## Problem requirements
Repeat every line of the data exactly, but not the pictures.

## Collected data

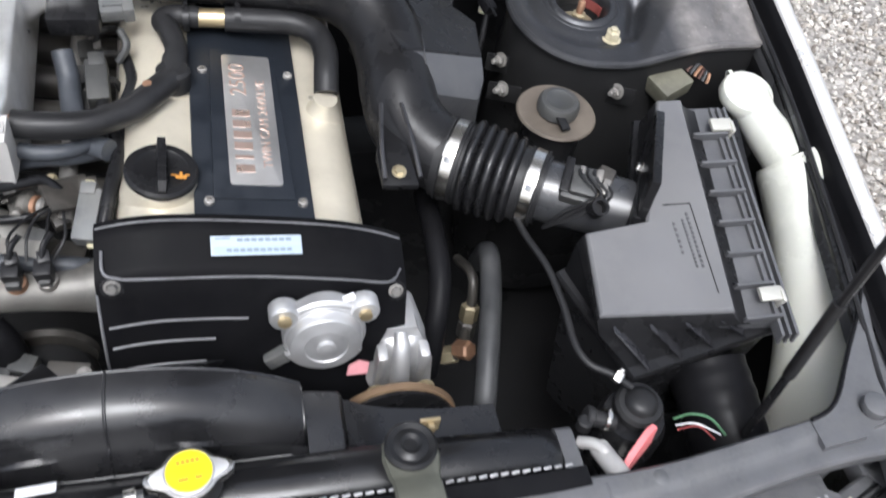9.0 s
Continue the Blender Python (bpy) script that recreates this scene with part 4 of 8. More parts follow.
# crank-angle sensor
CAS = Matrix.Translation((0.128, -0.456, 0.674)) @ pose(0, 0, 0, 84, 0, 0)
cas = thing("cam_angle_sensor", "round cast aluminium cam angle sensor with bolt ears", "engine sensor", (0.128, -0.45, 0.64))
part("body", lathe([(r * 0.84, z) for r, z in ((0.052, -0.03), (0.057, 0.0), (0.057, 0.009), (0.055, 0.012), (0.052, 0.0125), (0.0505, 0.014), (0.050, 0.022), (0.0475, 0.0255), (0.043, 0.0265), (0.030, 0.0290), (0.0285, 0.0275), (0.013, 0.0282), (0.0115, 0.0325), (0.004, 0.0335), (0, 0.0335))], (0, 0, 0), (0, 0, 1), 40, CAS), CAST, cas)
for a in (38, 142):
    c, s_ = math.cos(radians(a)), math.sin(radians(a))
    part("ear", join(rbox((0, 0, 0), (0.036, 0.026, 0.016), 0.007, m=CAS @ Matrix.Translation((0.048 * c, 0.048 * s_, 0.004)) @ pose(0, 0, 0, 0, 0, a)), lathe([(0.017, -0.006), (0.017, 0.011), (0.015, 0.014), (0, 0.014)], (0, 0, 0), (0, 0, 1), 20, CAS @ Matrix.Translation((0.057 * c, 0.057 * s_, 0)))), CAST, cas)
    part("bolt", lathe([(0.0078, 0.012), (0.0078, 0.019), (0.005, 0.020), (0, 0.020)], (0, 0, 0), (0, 0, 1), 8, CAS @ Matrix.Translation((0.057 * c, 0.057 * s_, 0))), BRASS, cas)
part("connector", rbox((0, 0, 0), (0.036, 0.018, 0.016), 0.003, m=CAS @ Matrix.Translation((-0.050, -0.034, 0.004)) @ pose(0, 0, 0, 0, 0, 30)), GREYCON, cas)
part("top_flange", loft([[CAS @ Vector((r_ * math.cos(radians(a)), r_ * math.sin(radians(a)), z_)) for a in range(40, 145, 8)] + [CAS @ Vector((0.03 * math.cos(radians(a)), 0.03 * math.sin(radians(a)), z_)) for a in range(140, 35, -8)] for r_, z_ in ((0.055, -0.004), (0.055, 0.008), (0.052, 0.011))]), CAST, cas)
for a in (215, 270, 325, 20, 160):
    part("face_boss", lathe([(0.0042, 0), (0.0036, 0.0030), (0, 0.0034)], (0, 0, 0), (0, 0, 1), 10, CAS @ Matrix.Translation((0.034 * math.cos(radians(a)), 0.034 * math.sin(radians(a)), 0.0225))), CAST, cas)
part("lower_lip", loft([[CAS @ Vector((r_ * math.cos(radians(a)), r_ * math.sin(radians(a)), z_)) for a in range(205, 340, 9)] + [CAS @ Vector((0.036 * math.cos(radians(a)), 0.036 * math.sin(radians(a)), z_)) for a in range(335, 200, -9)] for r_, z_ in ((0.050, 0.004), (0.0505, 0.014), (0.048, 0.018))]), CAST, cas)
part("white_tab", rbox((0.155, -0.452, 0.722), (0.014, 0.008, 0.012), 0.002, (20, 0, 20)), PAPER, cas)

# power steering pump and pulley
ps = thing("power_steering_pump", "cast aluminium power steering pump behind a black pulley", "pump", (0.23, -0.45, 0.5))
PM = Matrix.Translation((0.224, -0.452, 0.602)) @ Matrix.Scale(1.12, 4) @ Matrix.Translation((-0.226, 0.452, -0.600))


def deep(bm):
    """Sets a piece of the pump to its size and place behind the pulley."""
    bm.transform(PM)
    return bm


part("housing", deep(loft([[Vector((0.226 + a, -0.44 - d, 0.594 + b)) for a, b in rrect(w, h, 0.016, 4)] for w, h, d in ((0.05, 0.08, -0.05), (0.060, 0.085, 0.0), (0.055, 0.075, 0.018), (0.036, 0.05, 0.028))])), CAST, ps)
for x in (0.203, 0.249):
    part("housing_rib", deep(rbox((x, -0.462, 0.592), (0.012, 0.022, 0.076), 0.005, (8, 0, 0))), CAST, ps)
part("outlet", deep(tube([(0.224, -0.452, 0.640), (0.224, -0.466, 0.628), (0.224, -0.476, 0.585), (0.224, -0.476, 0.55)], [0.007, 0.0095, 0.011, 0.012], 16, 3)), CAST, ps)
part("web", deep(loft([[Vector((0.226 + a, y, z)) for a in (-w, w)] + [Vector((0.226 + a, y + 0.02, z)) for a in (w, -w)] for w, y, z in ((0.038, -0.466, 0.560), (0.036, -0.462, 0.600), (0.016, -0.450, 0.644))])), CAST, ps)
for x in (0.20, 0.255):
    part("bolt", deep(bolt((x, -0.475, 0.562), (0, -1, 0.2), 0.008, 0.012)), DULLZ, ps)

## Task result
9.0 s
Continue the Blender Python (bpy) script that recreates this scene with part 4 of 8. More parts follow.
# crank-angle sensor
CAS = Matrix.Translation((0.128, -0.456, 0.674)) @ pose(0, 0, 0, 84, 0, 0)
cas = thing("cam_angle_sensor", "round cast aluminium cam angle sensor with bolt ears", "engine sensor", (0.128, -0.45, 0.64))
part("body", lathe([(r * 0.84, z) for r, z in ((0.052, -0.03), (0.057, 0.0), (0.057, 0.009), (0.055, 0.012), (0.052, 0.0125), (0.0505, 0.014), (0.050, 0.022), (0.0475, 0.0255), (0.043, 0.0265), (0.030, 0.0290), (0.0285, 0.0275), (0.013, 0.0282), (0.0115, 0.0325), (0.004, 0.0335), (0, 0.0335))], (0, 0, 0), (0, 0, 1), 40, CAS), CAST, cas)
for a in (38, 142):
    c, s_ = math.cos(radians(a)), math.sin(radians(a))
    part("ear", join(rbox((0, 0, 0), (0.036, 0.026, 0.016), 0.007, m=CAS @ Matrix.Translation((0.048 * c, 0.048 * s_, 0.004)) @ pose(0, 0, 0, 0, 0, a)), lathe([(0.017, -0.006), (0.017, 0.011), (0.015, 0.014), (0, 0.014)], (0, 0, 0), (0, 0, 1), 20, CAS @ Matrix.Translation((0.057 * c, 0.057 * s_, 0)))), CAST, cas)
    part("bolt", lathe([(0.0078, 0.012), (0.0078, 0.019), (0.005, 0.020), (0, 0.020)], (0, 0, 0), (0, 0, 1), 8, CAS @ Matrix.Translation((0.057 * c, 0.057 * s_, 0))), BRASS, cas)
part("connector", rbox((0, 0, 0), (0.036, 0.018, 0.016), 0.003, m=CAS @ Matrix.Translation((-0.050, -0.034, 0.004)) @ pose(0, 0, 0, 0, 0, 30)), GREYCON, cas)
part("top_flange", loft([[CAS @ Vector((r_ * math.cos(radians(a)), r_ * math.sin(radians(a)), z_)) for a in range(40, 145, 8)] + [CAS @ Vector((0.03 * math.cos(radians(a)), 0.03 * math.sin(radians(a)), z_)) for a in range(140, 35, -8)] for r_, z_ in ((0.055, -0.004), (0.055, 0.008), (0.052, 0.011))]), CAST, cas)
for a in (215, 270, 325, 20, 160):
    part("face_boss", lathe([(0.0042, 0), (0.0036, 0.0030), (0, 0.0034)], (0, 0, 0), (0, 0, 1), 10, CAS @ Matrix.Translation((0.034 * math.cos(radians(a)), 0.034 * math.sin(radians(a)), 0.0225))), CAST, cas)
part("lower_lip", loft([[CAS @ Vector((r_ * math.cos(radians(a)), r_ * math.sin(radians(a)), z_)) for a in range(205, 340, 9)] + [CAS @ Vector((0.036 * math.cos(radians(a)), 0.036 * math.sin(radians(a)), z_)) for a in range(335, 200, -9)] for r_, z_ in ((0.050, 0.004), (0.0505, 0.014), (0.048, 0.018))]), CAST, cas)
part("white_tab", rbox((0.155, -0.452, 0.722), (0.014, 0.008, 0.012), 0.002, (20, 0, 20)), PAPER, cas)

# power steering pump and pulley
ps = thing("power_steering_pump", "cast aluminium power steering pump behind a black pulley", "pump", (0.23, -0.45, 0.5))
PM = Matrix.Translation((0.224, -0.452, 0.602)) @ Matrix.Scale(1.12, 4) @ Matrix.Translation((-0.226, 0.452, -0.600))


def deep(bm):
    """Sets a piece of the pump to its size and place behind the pulley."""
    bm.transform(PM)
    return bm


part("housing", deep(loft([[Vector((0.226 + a, -0.44 - d, 0.594 + b)) for a, b in rrect(w, h, 0.016, 4)] for w, h, d in ((0.05, 0.08, -0.05), (0.060, 0.085, 0.0), (0.055, 0.075, 0.018), (0.036, 0.05, 0.028))])), CAST, ps)
for x in (0.203, 0.249):
    part("housing_rib", deep(rbox((x, -0.462, 0.592), (0.012, 0.022, 0.076), 0.005, (8, 0, 0))), CAST, ps)
part("outlet", deep(tube([(0.224, -0.452, 0.640), (0.224, -0.466, 0.628), (0.224, -0.476, 0.585), (0.224, -0.476, 0.55)], [0.007, 0.0095, 0.011, 0.012], 16, 3)), CAST, ps)
part("web", deep(loft([[Vector((0.226 + a, y, z)) for a in (-w, w)] + [Vector((0.226 + a, y + 0.02, z)) for a in (w, -w)] for w, y, z in ((0.038, -0.466, 0.560), (0.036, -0.462, 0.600), (0.016, -0.450, 0.644))])), CAST, ps)
for x in (0.20, 0.255):
    part("bolt", deep(bolt((x, -0.475, 0.562), (0, -1, 0.2), 0.008, 0.012)), DULLZ, ps)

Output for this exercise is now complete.